A reader in Los Angeles sent this reflection on LAUSD’s demand for Rafe Esquith’s personal financial history.

“This whole thing getting really wacko.

“Can an employee—under threat of being fired—be compelled by his employer to turn over private
information such as this—i.e. 15 years of tax returns, loan documents, monthly bank statements?

“I mean, why stop there? Why not demand all your private diaries or journals? All your computers with all the personal data, internet activity, emails etc.? How about your
medical records? Your private written correspondence?

“This is especially ridiculous in this case, as the employer refuses to divulge the foundation for such a demand, or the suspicions, or the
testimony/evidence that warrant this demand to give up one’s privacy?

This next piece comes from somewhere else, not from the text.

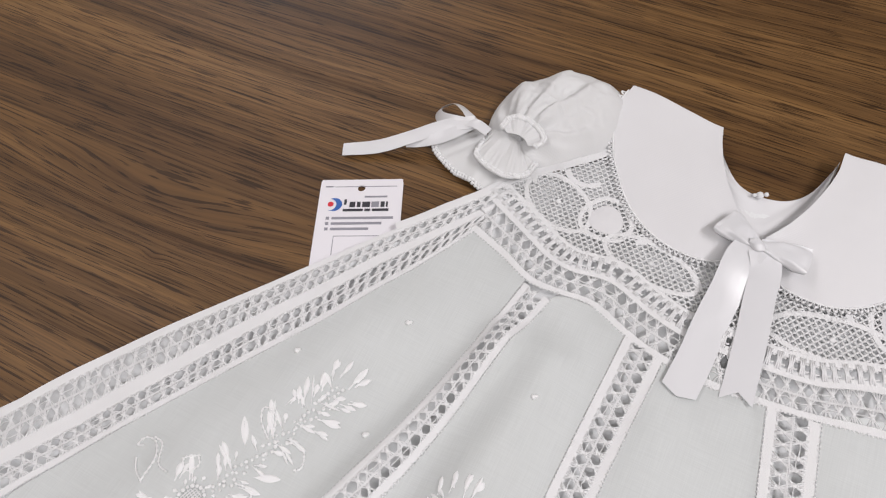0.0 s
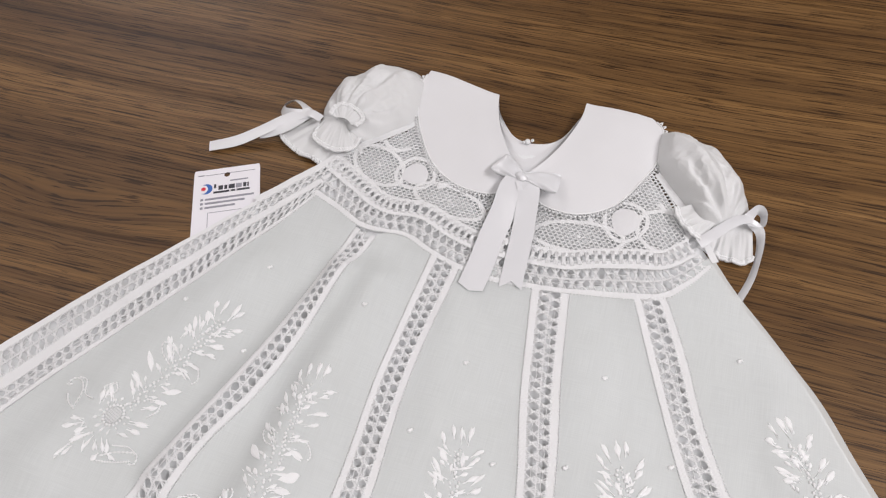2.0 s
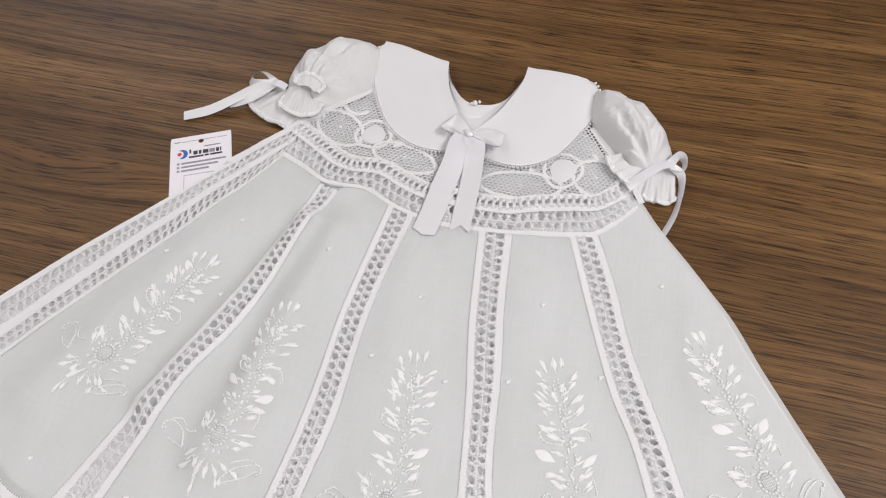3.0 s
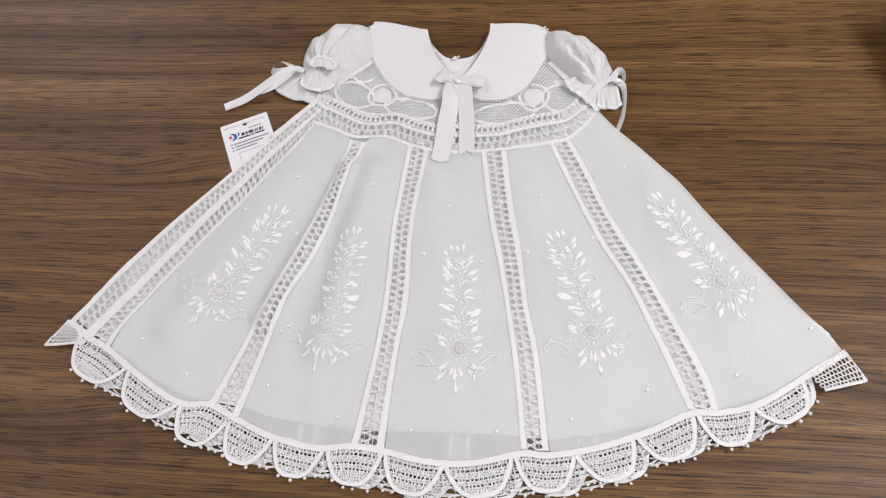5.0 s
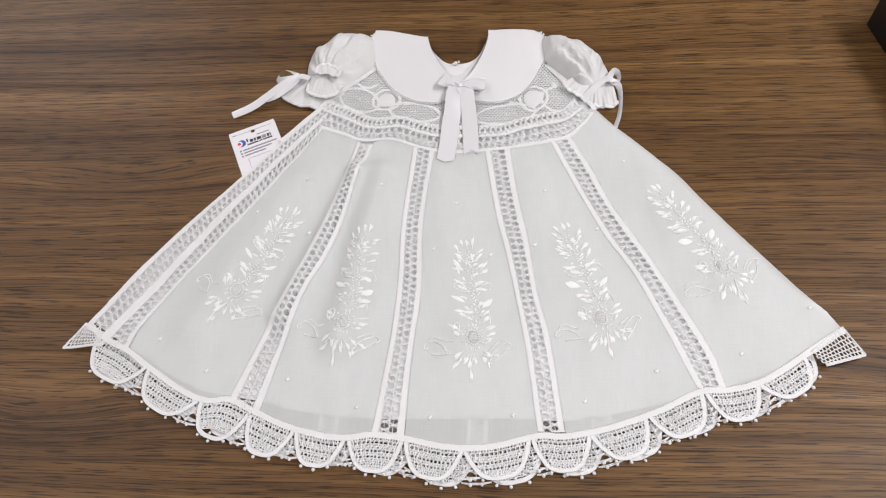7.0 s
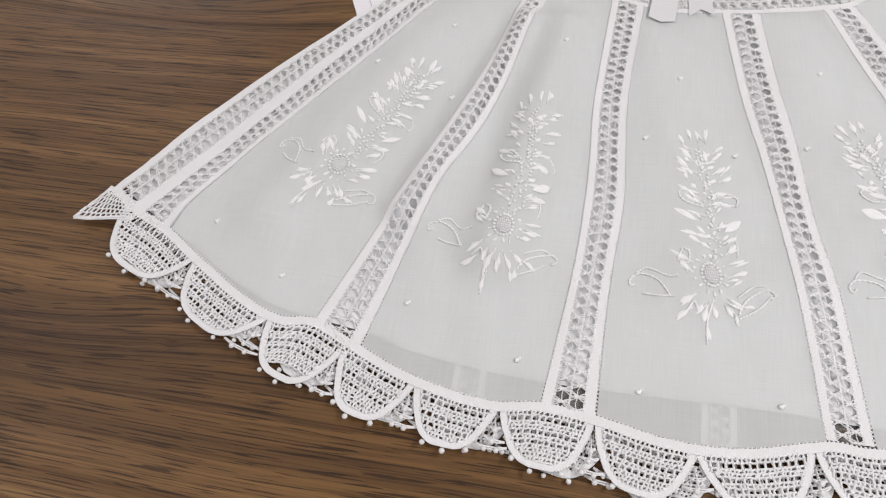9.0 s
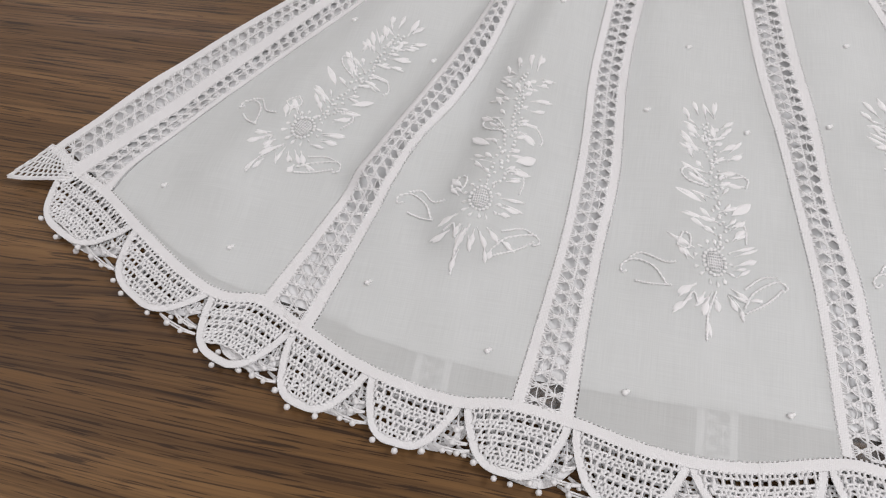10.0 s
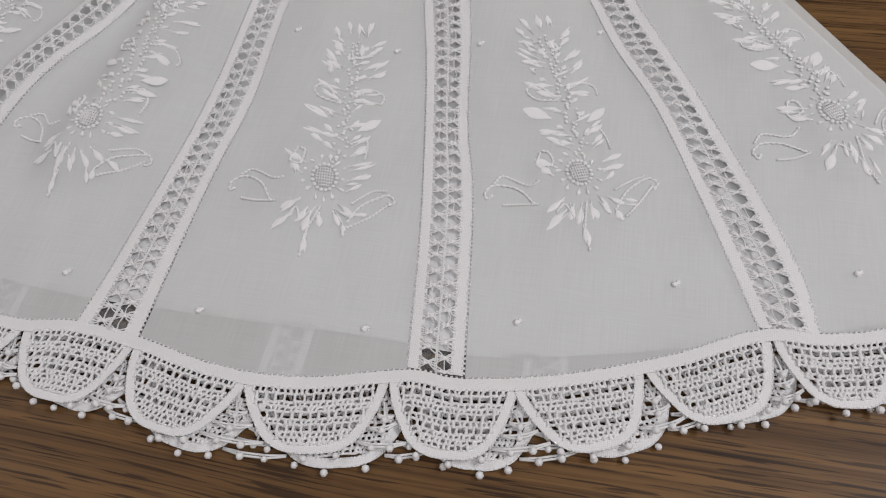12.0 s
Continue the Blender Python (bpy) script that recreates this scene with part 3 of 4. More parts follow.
def tip(a, b, c, d, name):
    """The folded corner of the hem lace: a four-cornered net, d to a along the hem, c to b below, taped outside."""
    a, b, c, d = (np.array(p) / 1000 for p in (a, b, c, d))
    g = Geo()
    tape(g, np.linspace(a, b, 14), 0.0014, 0.0003)
    tape(g, np.linspace(b, c, 14), 0.0024, 0.0003)
    ob = part(name, g, TAPE, gown, "folded pointed corner of the hem lace")
    net = Geo()
    rows, cols = 6, 11

    def put(i, j):
        u, v = min(1.0, j / cols), i / rows
        p = (d + (a - d) * u) * (1 - v) + (c + (b - c) * u) * v
        return lay(p + np.array((random.uniform(-1, 1), random.uniform(-1, 1))) * 0.0003, 0.0004)

    for i in range(rows + 1):
        net.tube([put(i, j) for j in range(cols + 1)], 0.00052, 5)
        if i < rows:
            for j in range(cols + 1):
                k = j + 0.5 * (i % 2)
                net.tube([put(i, k), put(i + 1, k)], random.uniform(0.00045, 0.0006), 5)
    part("net", net, THREAD, ob, "open crochet net")


hem_braid()
hem_lace()
tip((-330, 12), (-344, -11), (-308, -7), (-315, 4), "hem_corner")
tip((293, 14), (305, -9), (274, -18), (265, -7), "hem_corner")


# ---------- yoke ----------
def matched(a, b):
    """The curve b, its points taken straight across from those of a."""
    d = np.gradient(a, axis=0)
    d /= np.linalg.norm(d, axis=1)[:, None]
    k = np.array([np.argmin(np.abs((b - p) @ t) + 0.15 * np.linalg.norm(b - p, axis=1)) for p, t in zip(a, d)], float)
    k[:12], k[-12:] = np.linspace(0, k[12], 12), np.linspace(k[-13], len(b) - 1, 12)
    k = np.maximum.accumulate(k)
    k = np.convolve(np.pad(k, 20, mode="edge"), np.ones(41) / 41, "valid")
    k = np.linspace(0, len(b) - 1, len(a)) * 0.2 + k * 0.8
    k[0], k[-1] = 0, len(b) - 1
    return np.array([at(b, v / (len(b) - 1)) for v in k])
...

“And again, THESE INVESTIGATORS ARE NOT AGENTS OF ACTUAL LAW ENFORCEMENT!!! They’re
retired LAPD detectives working as bureaucrats in a public school district!!! WHO THE HELL DO THESE GUYS THINK THEY ARE???!!!

“In your own life, if a past employer — New York University? or whomever? — sicced two investigatorson you who demanded this of you, what
would you have done?

“I would have been left utterly speechless. Could this even be possible in the U.S.?

“Whatever happened to the Constitutional right to privacy?

“This is as at least as bad as quid-pro-quo sexual harassment—i.e. “have sex with me or you’re fired”—in its enabling of the employer to use the threat of losing one’s job, livelihood, income, etc. as a way to take away one’s basic civil liberties and innate human dignity.

“This is way bigger than Rafe’s case.”